November 17, 2011

Apology Rules

Some people (ahem) can't stand it when someone is mad at them. They apologize repeatedly--calling and emailing to say how sorry they are and to see if the other person is still mad.

Is this effective? Not usually. The wronged party might issue forgiveness eventually, but it's mostly just to get the apologizing to stop. It's often an unsatisfactory resolution for both parties, leaving one annoyed and the other emotionally exhausted.

The last time this happened, I started thinking about some ground rules for apologies. Some readings on assertiveness and communication skills helped me identify two rules that can help you (and me) apologize appropriately, while keeping a level head.

1) Figure out what you did wrong and take responsibility for it. This rule has two steps and is particularly important when we make a mistake that initiates a chain of unfortunate events. Example: your friend confides in you that he's dating someone new, but hasn't yet told his recent ex. You can't resist sharing this news with your work friend, who knows both parties. Unexpectedly, your work friend declares that your friend's ex has "the right to know" and calls her up. The next thing you know, your friend is livid with you because his ex confronted him in furious tears, and now won't speak to him and is refusing to share custody of their beloved cat. You are dumbfounded by this turn of events and your impulse is to apologize to your friend profusely and repeatedly, begging desperately for forgiveness for your awful sins. What do do instead:
  • Identify your crime and apologize for it. You shouldn't have gossiped with your work friend; for that, you should apologize directly and genuinely.
  • Don't apologize for the parts that aren't your fault. While it's true that your behaviour triggered the chain of events, you aren't accountable for your work friend's decision or for the ex-girlfriend's dramatic reaction. You can, and should, be sorry that your initial mistake prompted the whole mess, but you still aren't responsible for other people's behaviour and you don't need to apologize for it. 
2) Let the apology fit the crime. If it's hard for you to tolerate someone being upset with you, you may use the understandable but unhelpful strategy of "keep apologizing until you're forgiven." The problem with this strategy is that eventually, the apology no longer fits the crime. Example: you accidentally bump a guy on a crowded bus and he spills his coffee on the floor. You apologize sincerely, but rather than accepting your apology or your offer to buy him a fresh cup, the guy continues to berate you as though you had purposefully grabbed the coffee from his hand and thrown it in his face. Your impulse is to apologize even harder, but wait a minute--you didn't abduct his first-born child; you merely spilled his $1.25 cup of coffee. If he doesn't accept your first or even your second apology, it's time to stop apologizing and walk away.

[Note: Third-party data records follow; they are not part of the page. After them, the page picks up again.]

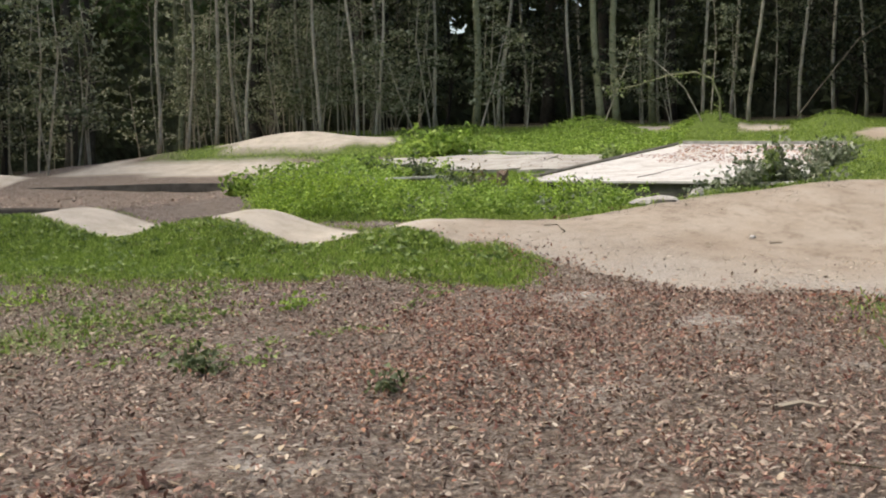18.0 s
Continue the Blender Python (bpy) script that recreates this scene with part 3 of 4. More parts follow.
bush("shrub", "dark leafy shrub with purplish leaves beside the kerb", (-0.05, 10.2), 0.55, 0.9, 640, 0.12, m_bramble, 1, 12)
bush("shrub", "upright dark green shrub behind a concrete block", (-0.2, 9.3), 0.42, 0.7, 380, 0.12, m_purple, 2, 11)
bush("plant", "bright green leafy plant growing over broken concrete", (-0.62, 7.95), 0.52, 0.5, 760, 0.13, m_herb, 3, 16, category="plant")
bush("plant", "small lime green plant beside a concrete block", (0.3, 8.05), 0.17, 0.3, 130, 0.1, m_lime, 4, 6, category="plant")
bush("plant", "low pale green weed on bare soil", (-0.12, 5.2), 0.24, 0.2, 130, 0.09, m_herb, 5, 7, category="plant")
bush("plant", "reddish weed at the inner side of the kerb", (0.47, 4.95, 0.0), 0.16, 0.2, 70, 0.07, m_wilt, 45, 7, category="plant")
bush("plant", "low pale green weed on bare soil", (-1.0, 7.3), 0.35, 0.16, 150, 0.08, m_bramble, 6, 8, category="plant")
bush("plant", "wilted brownish weed in the gravel bed", (0.63, 1.08, 0.0), 0.1, 0.1, 80, 0.055, m_wilt, 7, 6, category="plant")
# right of the bed
bush("bush", "dense dark bush at the foot of a tree", (12.75, 14.8), 1.15, 1.75, 2600, 0.17, m_dark_green, 11, 34)
bush("bush", "dark green bush behind low plants", (8.2, 6.3), 0.7, 0.74, 1500, 0.11, m_dark_green, 12, 26)
bush("bush", "ragged dark bush rising from low plants", (8.75, 7.3), 0.6, 0.75, 800, 0.11, m_bramble, 46, 18)
bush("bush", "bright green low bush beside the concrete edging", (6.72, 5.85), 0.5, 0.38, 800, 0.12, m_fresh, 13, 18)
bush("bush", "low green plants trailing along the concrete edging", (6.5, 4.6), 0.36, 0.17, 260, 0.09, m_fresh, 47, 12)
bush("bush", "low green plants trailing along the concrete edging", (6.75, 7.9), 0.5, 0.22, 380, 0.1, m_herb, 48, 12)
bush("bush", "yellow-green sprays over low plants", (7.2, 5.4), 0.35, 0.36, 200, 0.12, m_lime, 49, 8)
bush("bush", "low leafy cover between bushes", (7.9, 5.5), 0.6, 0.25, 520, 0.1, m_fresh, 50, 16)
bush("bush", "low leafy cover between bushes", (8.7, 5.2), 0.55, 0.22, 420, 0.1, m_fresh, 51, 14)
bush("bush", "bright green low bush beside the concrete edging", (6.7, 6.8), 0.4, 0.32, 520, 0.13, m_fresh, 14, 14)
bush("bush", "lime green low bush beside the concrete edging", (7.2, 6.7), 0.42, 0.42, 420, 0.12, m_lime, 15, 12)
bush("bush", "spreading green bush on leafy ground", (7.5, 4.65), 0.65, 0.3, 700, 0.13, m_fresh, 16, 18)
bush("bush", "lime green broad-leaved plant beside the concrete edging", (6.4, 2.5), 0.32, 0.34, 330, 0.14, m_lime, 17, 14, 0.5, "plant", 0.75)
bush("plant", "darker leafy plant behind a lime green one", (6.72, 2.55), 0.18, 0.26, 120, 0.1, m_bramble, 52, 7, category="plant")
bush("plant", "grey-green shrub by the picnic table", (11.6, 13.6), 0.5, 0.6, 420, 0.11, m_bramble, 18, 12, category="plant")
bush("plant", "grass-green weeds on leafy ground", (7.27, 2.05), 0.45, 0.16, 320, 0.07, m_green, 19, 13, category="plant")
for k, (x, y, w, h, mat) in enumerate(((7.88, 3.26, 0.3, 0.12, m_green), (9.59, 2.57, 0.35, 0.1, m_herb), (8.26, 0.83, 0.28, 0.1, m_bramble), (8.22, 0.64, 0.16, 0.1, m_bramble), (8.14, -0.62, 0.13, 0.08, m_bramble), (10.5, 1.2, 0.3, 0.07, m_green), (11.1, 2.56, 0.4, 0.1, m_herb), (9.75, 1.88, 0.3, 0.07, m_herb), (8.9, 4.1, 0.35, 0.12, m_green), (10.2, 3.8, 0.4, 0.1, m_green), (10.9, 6.4, 0.4, 0.14, m_green), (9.6, 5.3, 0.35, 0.1, m_herb))):
    bush("plant", "small low weeds among dead leaves", (x, y), w, h, 90, 0.06, mat, 60 + k, 7, category="plant")
bush("plant", "grass-green weeds on leafy ground", (12.3, 7.2), 0.4, 0.5, 300, 0.1, m_green, 20, 11, category="plant")
bush("bush", "shaded bush at the foot of a leaning tree", (-3.6, 30.6), 1.6, 1.4, 1400, 0.17, m_shade_leaf, 21, 18)
bush("bush", "shaded bush at the foot of a leaning tree", (-1.0, 31.2), 0.9, 0.8, 600, 0.15, m_shade_leaf, 22, 12)
bush("bush", "bush under a thin dark tree", (19.7, 14.6), 0.9, 1.2, 900, 0.15, m_dark_green, 23, 16)
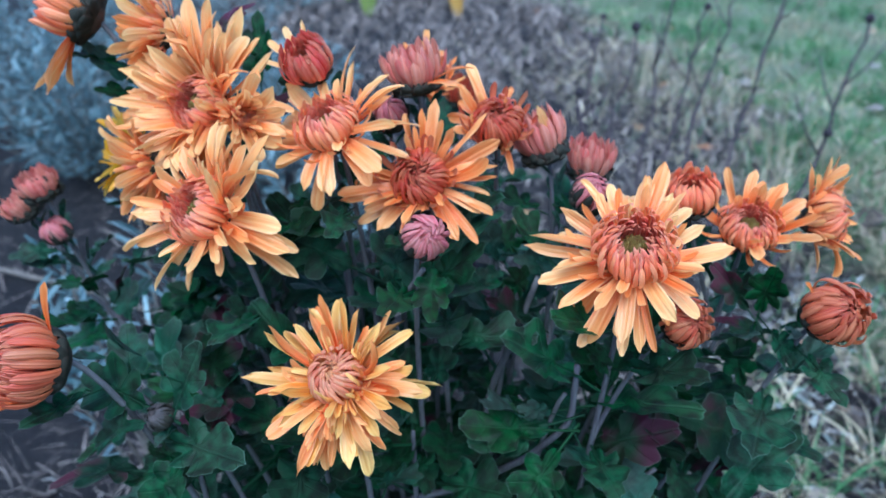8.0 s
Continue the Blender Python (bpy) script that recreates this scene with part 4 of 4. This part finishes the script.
placed_leaf(front, (-0.027, 0.170, 0.611), (-0.044, 0.155, 0.592), (0, -0.7, 0.7), PALE_LEAVES[3], 1.0)
placed_leaf(left, (-0.031, 0.135, 0.588), (-0.057, 0.120, 0.579), (0, -0.6, 0.8), LEAVES[5], 0.9)
placed_leaf(tall, (-0.110, 0.245, 0.740), (-0.127, 0.225, 0.768), (0.3, -0.8, 0.5), PALE_LEAVES[2], 0.55)
placed_leaf(tall, (-0.111, 0.250, 0.734), (-0.131, 0.232, 0.744), (0, -0.7, 0.7), LEAVES[8], 0.6)
placed_leaf(tall, (-0.113, 0.243, 0.747), (-0.110, 0.243, 0.776), (0.2, -0.9, 0.4), LEAVES[7], 0.55)
placed_leaf(back, (-0.039, 0.250, 0.741), (-0.040, 0.250, 0.781), (0.1, -0.9, 0.4), LEAVES[6], 0.8)
placed_leaf(back, (-0.032, 0.262, 0.735), (-0.026, 0.262, 0.761), (-0.1, -0.9, 0.4), LEAVES[3], 0.9)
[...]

This rule applies to your friend and his ex as well. Say you issue a sincere apology for gossiping and for initiating the ensuing trouble, and your friend remains as angry as if you had personally kidnapped his cat. His anger doesn't fit the crime, and if you keep apologizing, soon the apology too will no longer fit the crime. It's time to walk away and give your friend some time to cool down.

Apologizing is hard and not over-apologizing can be even harder. Keeping in mind these rules can help you make a sincere and appropriate apology, with minimal anxiety and without going overboard.


  1. Why are you so Anti-Canadian?

    Over-apologising ... it's what we do!

  2. Agreed. I'm pretty sure this post has been flagged by CSIS.

  3. ««««Some people»»»»! Reading this made me miss you even more!

  4. I'm sorry I don't read your blog more often

  5. I think you present some pretty clear cut cases where the limits of the apology are obvious.